Overall, therefore, it seems to me that both that rationalisation of the defence and such authorities as I have been able to locate in relation to the operation of provocation at common law support the proposition that it should be confined to a situation where the relevant wrongful act or insult was offered to the person said to be provoked in the immediate sense, that is in the presence of that person, and does not extend to a situation where a wrongful act is done but out of the presence of the person, so that what actually provokes the person is not the doing of the wrongful act or the offering of the insult, but the awareness which is subsequently acquired of the fact that a wrongful act has been done or an insult offered on an earlier occasion.

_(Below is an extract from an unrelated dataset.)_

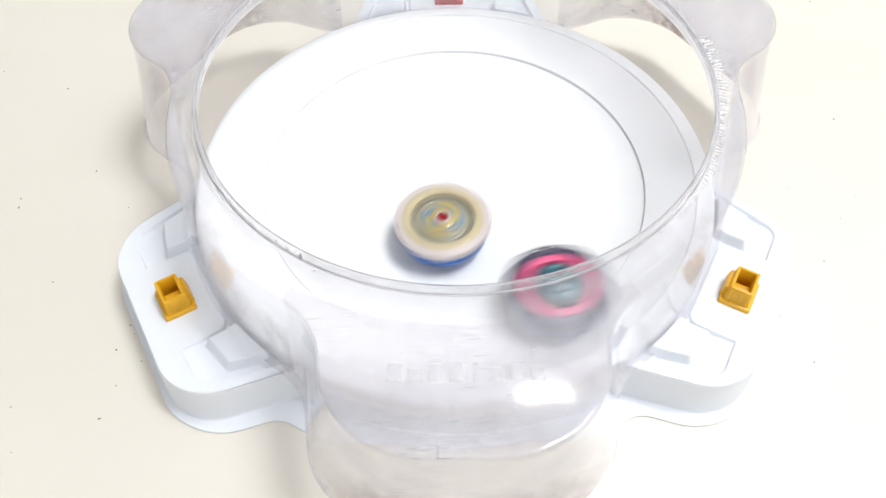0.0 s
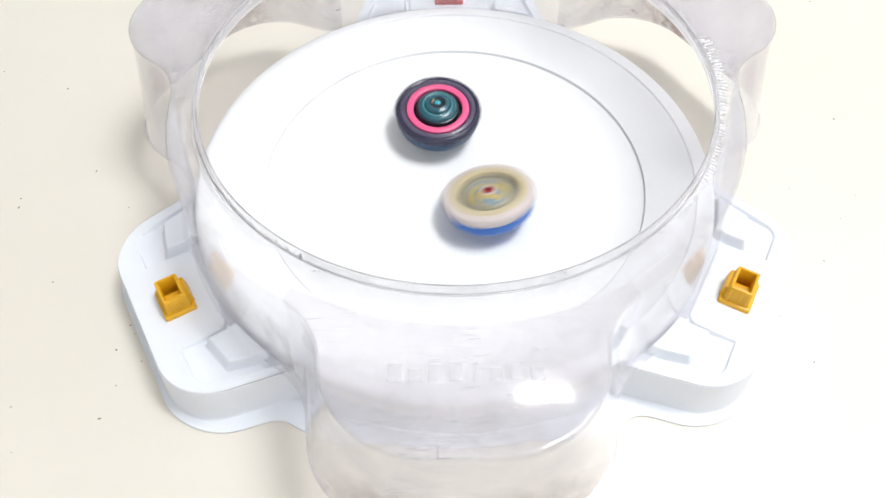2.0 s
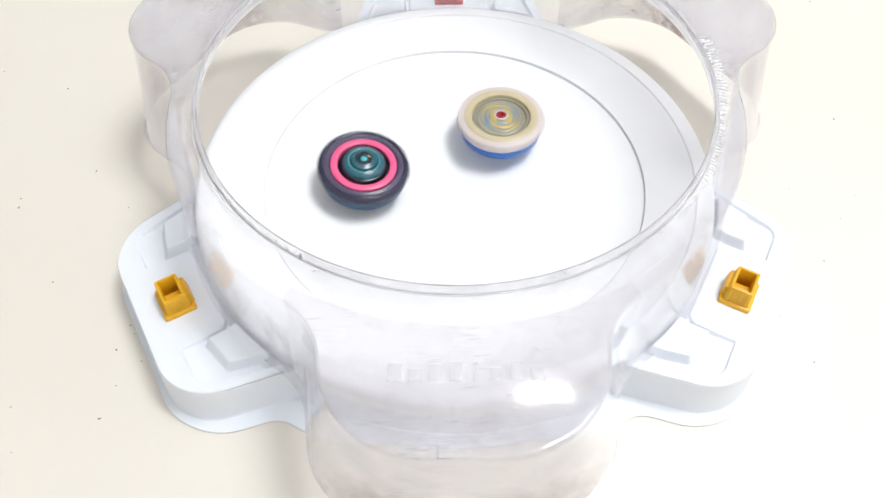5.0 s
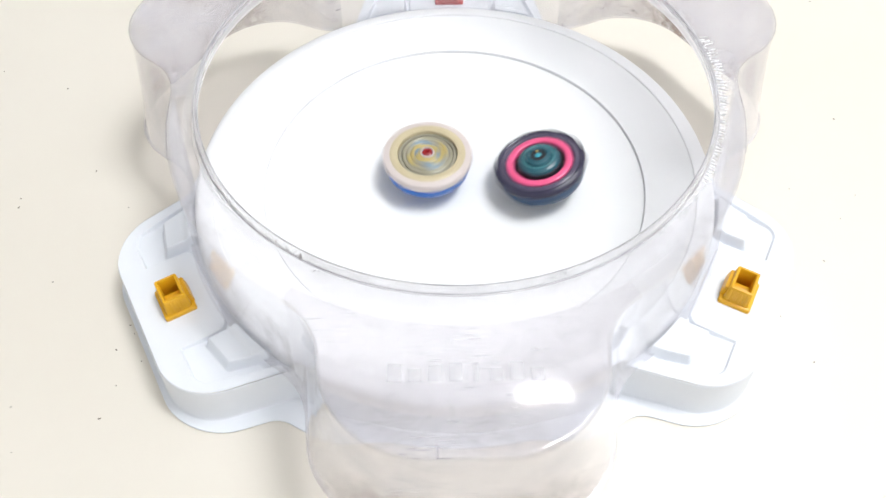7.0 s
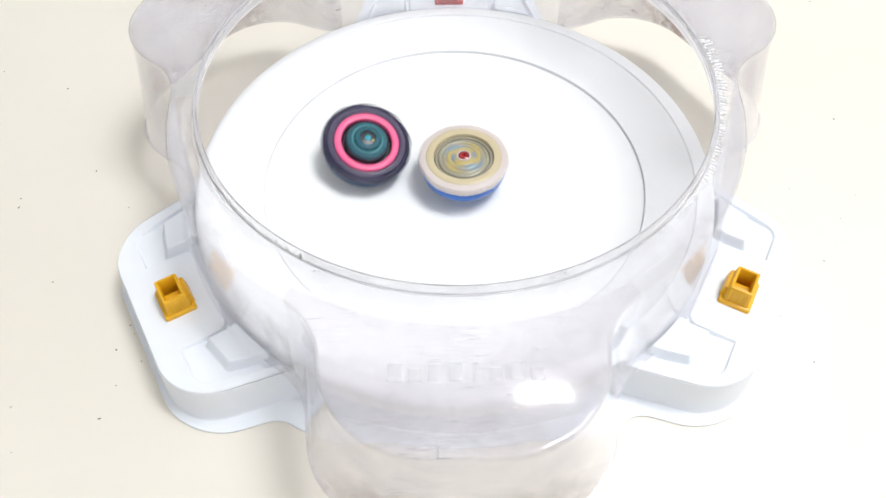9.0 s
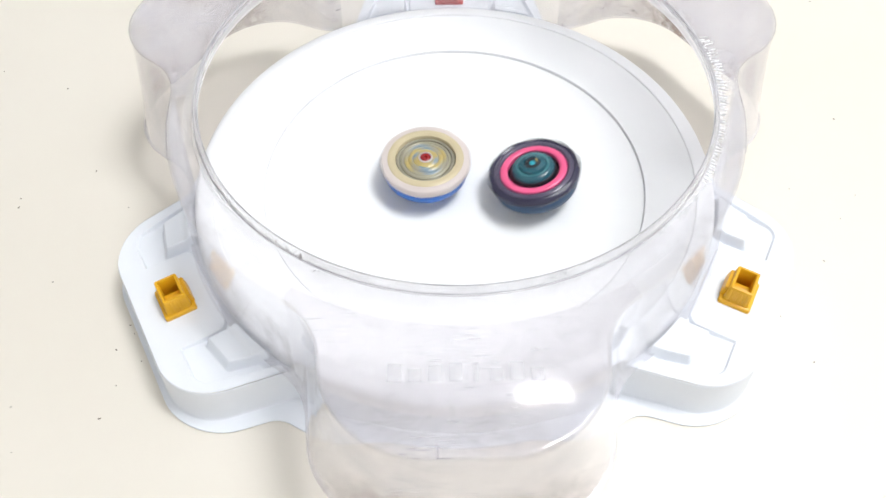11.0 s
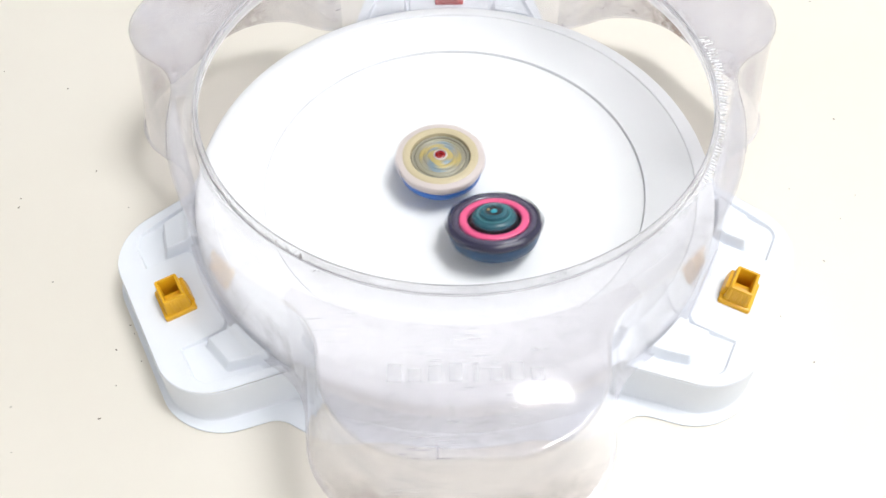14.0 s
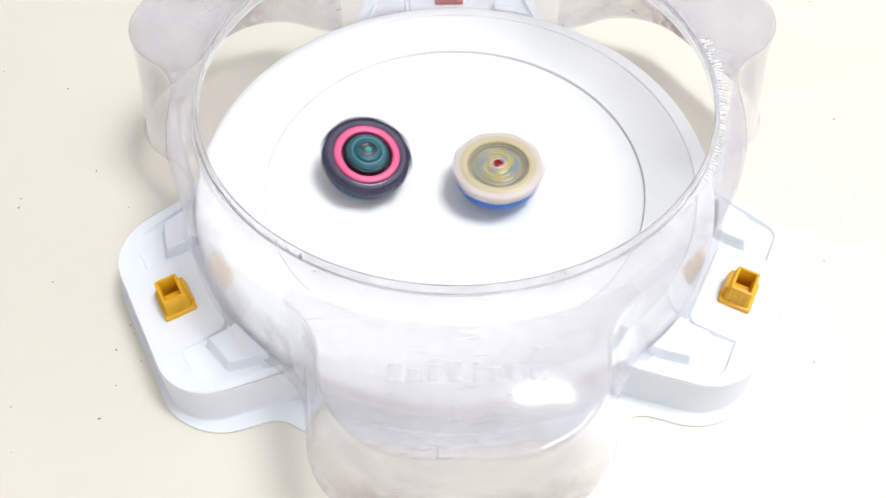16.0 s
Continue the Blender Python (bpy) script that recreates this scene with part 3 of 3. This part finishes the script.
def spin_rows(rows, turn, slow, hops=((0, 0),)):
    """Rows of seconds, millimetres on the dish and degrees of lean, filled in step by step with the top's slowing spin; hops are seconds and millimetres by which it leaps off the dish."""
    out = []
    a = np.array(rows, float)
    tt = a[:, 0]
    slope = np.gradient(a[:, 1:], tt, axis=0)
    for f in range(16 * FPS + 1):
        t = f / FPS
        i = min(max(int(np.searchsorted(tt, t, side="right")) - 1, 0), len(tt) - 2)
        h = tt[i + 1] - tt[i]
        s = min(max((t - tt[i]) / h, 0), 1)
        x, y, lx, ly = ((2 * s ** 3 - 3 * s ** 2 + 1) * a[i, 1:] + (s ** 3 - 2 * s ** 2 + s) * h * slope[i]
                        + (3 * s ** 2 - 2 * s ** 3) * a[i + 1, 1:] + (s ** 3 - s ** 2) * h * slope[i + 1])
        x, y = x / 1000, y / 1000
        up = float(np.interp(t, [h[0] for h in hops], [h[1] for h in hops])) / 1000
        axis = Vector((radians(lx), radians(ly), 1)).normalized()
        lean = Vector((0, 0, 1)).rotation_difference(axis).to_matrix().to_4x4()
        out.append((t, Matrix.Translation((x, y, dish_height(math.hypot(x, y)) + up)) @ lean @ Matrix.Rotation(radians((turn - slow * f / 2) * f), 4, "Z")))
    return out


def motions():
    walk(GOLD_TOP, spin_rows([
        (0, -6.7, -39.4, -0.9, 1.3), (0.1, 6.5, -22.3, -0.9, 1.3), (0.2, 11.0, 7.0, -0.9, 1.3), (0.3, -2.9, 38.6, -0.9, 1.3), (0.4, -22.8, 50.9, -0.9, 1.3), (0.5, -2.4, 35.7, -0.9, 1.3),
        (0.6, 20.4, 16.1, -0.9, 1.3), (0.7, 37.1, 8.9, -0.9, 1.3), (0.8, 45.3, -0.3, -0.9, 1.3), (0.9, 39.5, -22.4, -1.6, 2.3), (1, 23.1, -61.6, -2.3, 3.4), (1.1, 11.5, -74.6, -3.8, 5.4),
        (1.2, 4.6, -69.0, -5.8, 8.4), (1.3, 1.9, -78.6, -8.0, 11.5), (1.4, 4.5, -86.6, -9.0, 13.0), (1.5, 12.0, -80.3, -9.0, 13.0), (1.6, 26.0, -55.9, -9.0, 13.0), (1.7, 35.6, -24.5, -9.0, 13.0),
        (1.8, 40.4, -6.0, -9.0, 13.0), (1.9, 39.6, -16.6, -9.0, 13.0), (2, 22.0, -24.2, -9.0, 13.0), (2.1, 0.8, -34.3, -9.0, 13.0), (2.2, -16.6, -40.9, -8.1, 11.7), (2.3, -22.0, -40.5, -7.2, 10.4),
        (2.4, -15.6, -35.4, -6.3, 9.1), (2.5, -6.2, -42.3, -5.4, 7.8), (2.6, 7.3, -43.8, -4.5, 6.5), (2.7, 6.4, -38.9, -3.9, 5.7), (2.8, -3.0, -29.3, -3.4, 4.9), (2.9, 0.1, -36.0, -2.8, 4.1),
        (3, -3.4, -29.2, -2.2, 3.2), (3.1, -3.5, -13.2, -1.7, 2.4), (3.2, 6.0, -11.9, -1.1, 1.6), (3.3, 14.6, -10.7, -0.6, 0.8), (3.4, 19.6, -11.9, 0.0, 0.0), (3.5, 21.8, -2.8, 0.0, 0.0),
        (3.6, 55.1, 5.0, 0.0, 0.0), (3.7, 66.6, 22.5, 0.0, 0.0), (3.8, 53.7, 41.1, 0.0, 0.0), (3.9, 21.3, 44.2, 0.0, 0.0), (4, 10.3, 24.2, 0.0, 0.0), (4.1, 28.3, 0.5, 0.0, 0.0),
        (4.2, 47.8, -8.3, 0.0, 0.0), (4.5, 54.4, 10.4, 0.0, 0.0), (4.9, 35.9, 36.6, 0.0, 0.0), (5.3, 8.6, 30.0, 0.0, 0.0), (5.7, 5.4, 6.1, 0.0, 0.0), (6, 13.0, -2.6, 0.0, 0.0),
        (6.3, 12.2, -6.9, 0.0, 0.0), (6.4, 10.1, 18.3, 0.0, 0.0), (6.5, 8.4, 30.5, 0.0, 0.0), (6.6, 0.2, 24.5, 0.0, 0.0), (6.7, -10.9, 11.4, 0.0, 0.0), (6.8, -16.3, 3.0, 0.0, 0.0),
        (6.9, -15.4, 1.8, 0.0, 0.0), (7, -15.3, 10.0, 0.0, 0.0), (7.1, -16.3, 17.4, 0.0, 0.0), (7.2, -11.9, 10.2, 0.0, 0.0), (7.3, -7.4, 1.9, 0.0, 0.0), (7.4, -3.1, -1.7, 0.0, 0.0),
        (7.5, 0.0, -1.3, 0.0, 0.0), (7.6, 0.6, 1.8, 0.0, 0.0), (7.7, -7.4, -0.5, 0.0, 0.0), (7.8, -11.9, -1.7, 0.0, 0.0), (7.9, -11.1, -6.4, 0.0, 0.0), (8, -9.4, -7.1, 0.0, 0.0),
        (8.1, -6.6, -7.6, 0.0, 0.0), (8.2, -3.2, -7.6, 0.0, 0.0), (8.3, 0.2, -15.8, 0.0, 0.0), (8.4, 6.4, -16.0, 0.0, 0.0), (8.5, 12.1, -10.8, 0.0, 0.0), (8.6, 12.9, -4.5, 0.0, 0.0),
        (8.7, 9.6, 2.7, 0.0, 0.0), (8.8, 5.3, 7.7, 0.0, 0.0), (8.9, 3.5, 8.8, 0.0, 0.0), (9, 5.8, 7.3, 0.0, 0.0), (9.1, 4.4, 7.7, 0.0, 0.0), (9.2, 2.5, 6.6, 0.0, 0.0),
        (9.5, 3.2, 5.0, 0.0, 0.0), (9.9, -2.3, 8.2, 0.0, 0.0), (10.3, -8.8, 10.4, 0.0, 0.0), (10.7, -14.2, 8.2, 0.0, 0.0), (11, -16.4, 6.1, 0.0, 0.0), (11.3, -23.8, 3.9, 0.0, 0.0),
        (11.4, -22.6, 2.9, 0.0, 0.0), (11.5, -18.8, -2.6, 0.0, 0.0), (11.6, -13.7, -2.8, 0.0, 0.0), (11.7, -8.4, -4.0, 0.0, 0.0), (11.8, -3.9, -6.4, 0.0, 0.0), (11.9, -2.4, -12.3, 0.0, 0.0),
        (12, 2.2, -13.0, 0.0, 0.0), (12.2, 10.1, -6.7, 0.0, 0.0), (12.4, 9.6, 2.7, 0.0, 0.0), (12.5, 11.2, 4.4, 0.0, 0.0), (12.6, 13.3, 5.0, 0.0, 0.0), (12.8, 8.9, 8.7, 0.0, 0.0),
        (13, 8.8, 8.4, 0.0, 0.0), (13.2, 13.5, 12.1, 0.0, 0.0), (13.4, 9.0, 12.3, 0.0, 0.0), (13.5, 5.3, 9.2, 0.0, 0.0), (13.6, 5.5, 13.6, 0.0, 0.0), (13.8, -0.1, 11.3, 0.0, 0.0),
        (14, -7.8, 8.2, 0.0, 0.0), (14.2, -15.4, 6.6, 0.0, 0.0), (14.4, -12.8, 1.9, 0.0, 0.0), (14.5, -10.4, -2.4, 0.0, 0.0), (14.6, -19.9, -5.3, 0.0, 0.0), (14.8, -22.5, -12.5, 0.0, 0.0),
        (15, -11.9, -12.4, 0.0, 0.0), (15.1, -4.0, -7.6, 0.0, 0.0), (15.2, 1.3, -7.7, 0.0, 0.0), (15.3, 4.8, -10.1, 0.0, 0.0), (15.4, 8.7, -20.8, 0.0, 0.0), (15.5, 14.5, -23.9, 0.0, 0.0),
        (15.6, 15.7, -21.0, 0.0, 0.0), (15.7, 15.0, -16.3, 0.0, 0.0), (15.8, 12.8, -6.8, 0.0, 0.0), (15.9, 14.8, -2.3, 0.0, 0.0), (16, 25.4, 0.3, 0.0, 0.0)
    ], 88, 0.065))
    walk(PINK_TOP, spin_rows([
        (0, 50.5, -90.3, -2.4, 4.6), (0.1, -14.1, -97.7, 1.0, 4.8), (0.2, -71.1, -68.5, 3.8, 3.2), (0.3, -99.5, -6.9, 4.3, 0.0), (0.4, -90.0, 40.7, 3.1, -3.2), (0.5, -54.7, 81.9, 1.4, -5.6),
        (0.6, -5.4, 87.7, 0.1, -7.1), (0.7, 35.8, 75.0, -1.0, -6.6), (0.8, 59.7, 56.6, -1.6, -6.0), (0.9, 64.1, 32.9, -1.7, -5.4), (1, 61.0, 20.1, -1.6, -5.0), (1.1, 44.1, -0.6, -1.1, -4.5),
        (1.2, 19.6, -12.8, -0.5, -4.2), (1.3, -3.8, 12.9, 0.1, -4.9), (1.4, -16.3, 46.2, 0.4, -5.8), (1.5, -15.3, 60.4, 0.4, -6.1), (1.6, -4.9, 58.9, 0.1, -6.1), (1.7, 5.5, 50.2, -0.2, -5.8),
        (1.8, 1.5, 45.5, -0.1, -5.7), (1.9, -8.8, 48.0, 0.2, -5.8), (2, -9.0, 47.6, 0.2, -5.8), (2.1, -8.0, 39.5, 0.2, -5.6), (2.2, -9.0, 31.0, 0.2, -5.4), (2.3, -12.8, 22.6, 0.3, -5.1),
        (2.4, -18.2, 14.1, 0.5, -4.9), (2.5, -26.6, 17.6, 0.7, -5.0), (2.6, -34.6, 15.8, 0.9, -5.0), (2.7, -36.4, 12.2, 0.9, -4.9), (2.8, -38.1, 10.9, 1.0, -4.9), (2.9, -47.7, 27.0, 1.2, -5.3),
        (3, -39.6, 31.0, 1.0, -5.4), (3.1, -33.1, 29.2, 0.8, -5.3), (3.2, -31.2, 28.0, 0.8, -5.3), (3.3, -25.7, 23.5, 0.6, -5.2), (3.4, -24.7, 18.7, 0.6, -5.1), (3.5, -25.6, 13.6, 0.6, -4.9),
        (3.6, -62.0, 23.3, 1.6, -5.2), (3.7, -69.7, 31.8, 1.8, -5.1), (3.8, -62.9, 39.7, 1.6, -5.0), (3.9, -52.0, 41.8, 1.3, -4.7), (4, -54.7, 41.5, 1.4, -4.4), (4.1, -52.7, 32.0, 1.9, -4.2),
        (4.2, -37.9, 25.9, 1.7, -4.0), (4.5, -36.2, 21.6, 2.7, -4.1), (4.8, -49.4, 10.8, 5.3, -3.3), (5.2, -55.0, -11.3, 8.6, -0.3), (5.6, -39.8, -39.3, 8.8, 6.6), (6, -9.1, -55.8, 4.6, 15.0),
        (6.3, 14.3, -71.2, 0.5, 24.7), (6.4, 15.6, -65.9, -0.2, 23.0), (6.5, 20.2, -59.8, -1.7, 21.2), (6.6, 27.8, -53.2, -4.0, 19.5), (6.7, 31.9, -39.1, -5.9, 15.0), (6.8, 38.1, -24.9, -8.4, 10.5),
        (6.9, 43.1, -14.6, -10.2, 7.3), (7, 54.0, 0.0, -13.9, 3.1), (7.1, 68.8, 4.8, -17.9, 2.7), (7.2, 71.4, 9.9, -18.9, 1.1), (7.3, 71.7, 12.7, -19.1, 0.1), (7.4, 67.1, 15.0, -18.1, -1.1),
        (7.5, 57.6, 22.7, -16.2, -4.7), (7.6, 51.5, 28.8, -15.0, -7.3), (7.7, 48.2, 36.4, -14.6, -10.4), (7.8, 41.3, 40.2, -13.1, -12.3), (7.9, 32.2, 44.2, -11.0, -14.4), (8, 20.2, 49.0, -8.2, -17.2),
        (8.1, 10.5, 49.2, -5.8, -18.1), (8.2, -0.8, 53.4, -3.2, -20.8), (8.3, -8.9, 61.7, -1.7, -24.7), (8.4, -17.6, 57.7, 0.7, -24.0), (8.5, -28.1, 59.4, 3.3, -25.6), (8.6, -33.4, 52.2, 5.1, -23.4),
        (8.7, -39.7, 47.9, 7.0, -22.4), (8.8, -43.9, 39.9, 8.6, -19.8), (8.9, -47.4, 30.5, 10.5, -16.8), (9, -55.4, 23.1, 12.9, -14.9), (9.1, -55.3, 10.8, 13.6, -10.4), (9.2, -59.9, 0.6, 15.0, -7.5),
        (9.5, -51.0, -13.2, 13.6, -1.4), (9.8, -40.0, -34.1, 12.0, 6.9), (10.1, -16.8, -47.0, 6.9, 13.6), (10.4, 10.8, -48.5, 0.0, 16.5), (10.7, 35.2, -32.8, -7.1, 13.0), (11, 49.6, -6.5, -12.4, 5.0),
        (11.3, 67.2, 10.2, -17.9, 0.6), (11.4, 67.1, 15.0, -18.1, -1.1), (11.5, 57.1, 23.5, -16.1, -5.0), (11.6, 50.2, 26.2, -14.5, -6.6), (11.7, 40.7, 33.2, -12.5, -9.8), (11.8, 30.0, 41.7, -10.3, -13.7),
        (11.9, 20.3, 52.5, -8.5, -18.5), (12, 9.6, 57.8, -6.1, -21.2), (12.2, -8.1, 56.0, -1.5, -22.1), (12.4, -27.1, 49.3, 3.5, -21.4), (12.5, -36.4, 41.1, 6.4, -19.2), (12.6, -44.9, 33.6, 9.0, -17.3),
        (12.8, -52.0, 13.9, 12.2, -11.1), (13, -55.0, -8.8, 14.3, -3.3), (13.2, -48.7, -27.0, 13.8, 3.7), (13.4, -30.8, -41.7, 10.2, 10.4), (13.5, -20.6, -47.1, 7.9, 13.3), (13.6, -13.2, -52.7, 6.4, 15.9),
        (13.8, 5.4, -52.6, 1.7, 17.8), (14, 21.9, -45.6, -2.9, 16.7), (14.2, 36.4, -31.7, -7.4, 13.1), (14.4, 43.4, -11.8, -10.5, 6.3), (14.5, 45.0, -1.9, -11.5, 3.0), (14.6, 61.1, 14.6, -16.6, -1.5),
        (14.8, 64.5, 28.0, -18.3, -5.9), (15, 48.2, 36.4, -14.6, -10.4), (15.1, 36.0, 39.4, -11.7, -12.4), (15.2, 24.0, 45.1, -9.0, -15.4), (15.3, 10.5, 47.7, -5.7, -17.6), (15.4, -1.9, 51.4, -2.8, -19.9),
        (15.5, -11.6, 49.0, -0.2, -19.9), (15.6, -21.1, 45.1, 2.5, -19.4), (15.7, -30.6, 36.6, 5.4, -17.2), (15.8, -34.9, 25.4, 7.2, -13.7), (15.9, -46.0, 16.9, 10.5, -11.5), (16, -54.9, 12.4, 13.1, -10.8)
    ], 88, 0.05, ((0.3, 0), (0.4, 4), (0.5, 16), (0.6, 10), (0.7, 5), (0.8, 0))))


motions()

On that view of section 268 it seems to me that smashing the complainant's laptop at a time when the complainant was not present cannot amount to provocation for an assault by the complainant on the accused, and therefore it is not open for the Crown to seek to persuade the jury that any subsequent assault by the complainant was an assault which the accused had provoked. It also follows that the only relevant defence is that under section 271 of the Code.
Although in the present case it is admitted that the complainant suffered grievous bodily harm section 271 does not depend for its operation on whether grievous bodily harm is in fact suffered, but on whether it was likely to be caused by the force used. That has not been admitted and therefore it seems to me that I have to leave both limbs of section 271 to the jury.